-- begin ROWS --

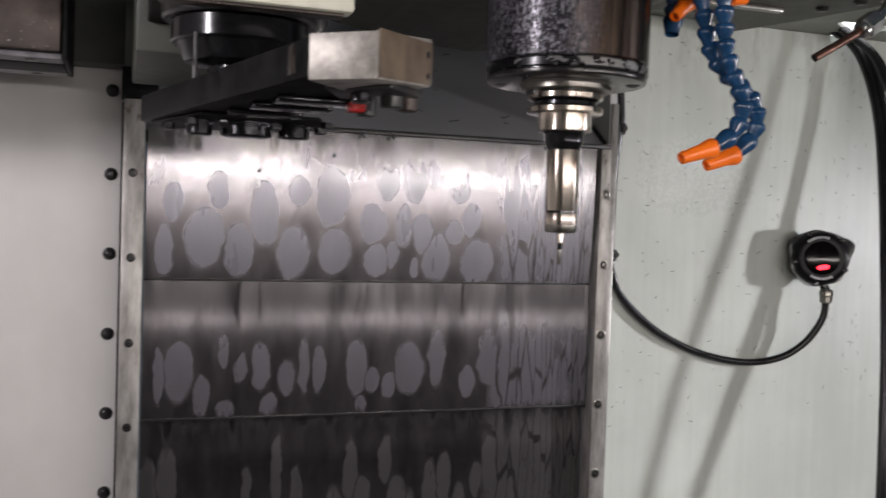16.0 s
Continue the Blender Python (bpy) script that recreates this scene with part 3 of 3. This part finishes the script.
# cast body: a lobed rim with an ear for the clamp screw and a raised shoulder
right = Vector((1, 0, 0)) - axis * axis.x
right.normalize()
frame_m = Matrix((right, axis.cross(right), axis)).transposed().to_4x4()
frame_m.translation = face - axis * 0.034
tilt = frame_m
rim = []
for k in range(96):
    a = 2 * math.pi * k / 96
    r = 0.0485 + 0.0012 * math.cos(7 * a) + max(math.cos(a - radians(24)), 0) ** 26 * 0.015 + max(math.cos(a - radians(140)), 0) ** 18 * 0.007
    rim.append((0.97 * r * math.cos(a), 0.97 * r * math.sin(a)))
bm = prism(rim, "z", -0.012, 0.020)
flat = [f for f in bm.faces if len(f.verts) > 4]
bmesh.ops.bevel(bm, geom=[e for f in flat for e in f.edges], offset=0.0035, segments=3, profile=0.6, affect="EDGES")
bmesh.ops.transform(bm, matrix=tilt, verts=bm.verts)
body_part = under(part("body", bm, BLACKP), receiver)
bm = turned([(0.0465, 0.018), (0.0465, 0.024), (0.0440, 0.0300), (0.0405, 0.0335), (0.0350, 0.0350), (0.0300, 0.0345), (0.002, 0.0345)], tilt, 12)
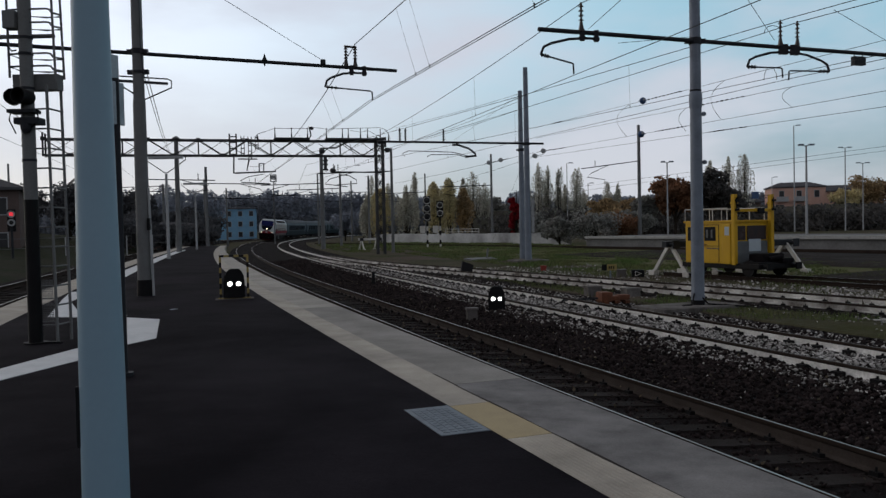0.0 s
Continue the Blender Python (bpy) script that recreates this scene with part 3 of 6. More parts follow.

-- end ROWS --

Leave out the pictures and output the rest of the material exactly as written.

16.0 s
Continue the Blender Python (bpy) script that recreates this scene with part 3 of 3. This part finishes the script.
# cast body: a lobed rim with an ear for the clamp screw and a raised shoulder
right = Vector((1, 0, 0)) - axis * axis.x
right.normalize()
frame_m = Matrix((right, axis.cross(right), axis)).transposed().to_4x4()
frame_m.translation = face - axis * 0.034
tilt = frame_m
rim = []
for k in range(96):
    a = 2 * math.pi * k / 96
    r = 0.0485 + 0.0012 * math.cos(7 * a) + max(math.cos(a - radians(24)), 0) ** 26 * 0.015 + max(math.cos(a - radians(140)), 0) ** 18 * 0.007
    rim.append((0.97 * r * math.cos(a), 0.97 * r * math.sin(a)))
bm = prism(rim, "z", -0.012, 0.020)
flat = [f for f in bm.faces if len(f.verts) > 4]
bmesh.ops.bevel(bm, geom=[e for f in flat for e in f.edges], offset=0.0035, segments=3, profile=0.6, affect="EDGES")
bmesh.ops.transform(bm, matrix=tilt, verts=bm.verts)
body_part = under(part("body", bm, BLACKP), receiver)
bm = turned([(0.0465, 0.018), (0.0465, 0.024), (0.0440, 0.0300), (0.0405, 0.0335), (0.0350, 0.0350), (0.0300, 0.0345), (0.002, 0.0345)], tilt, 12)
0.0 s
Continue the Blender Python (bpy) script that recreates this scene with part 3 of 6. More parts follow.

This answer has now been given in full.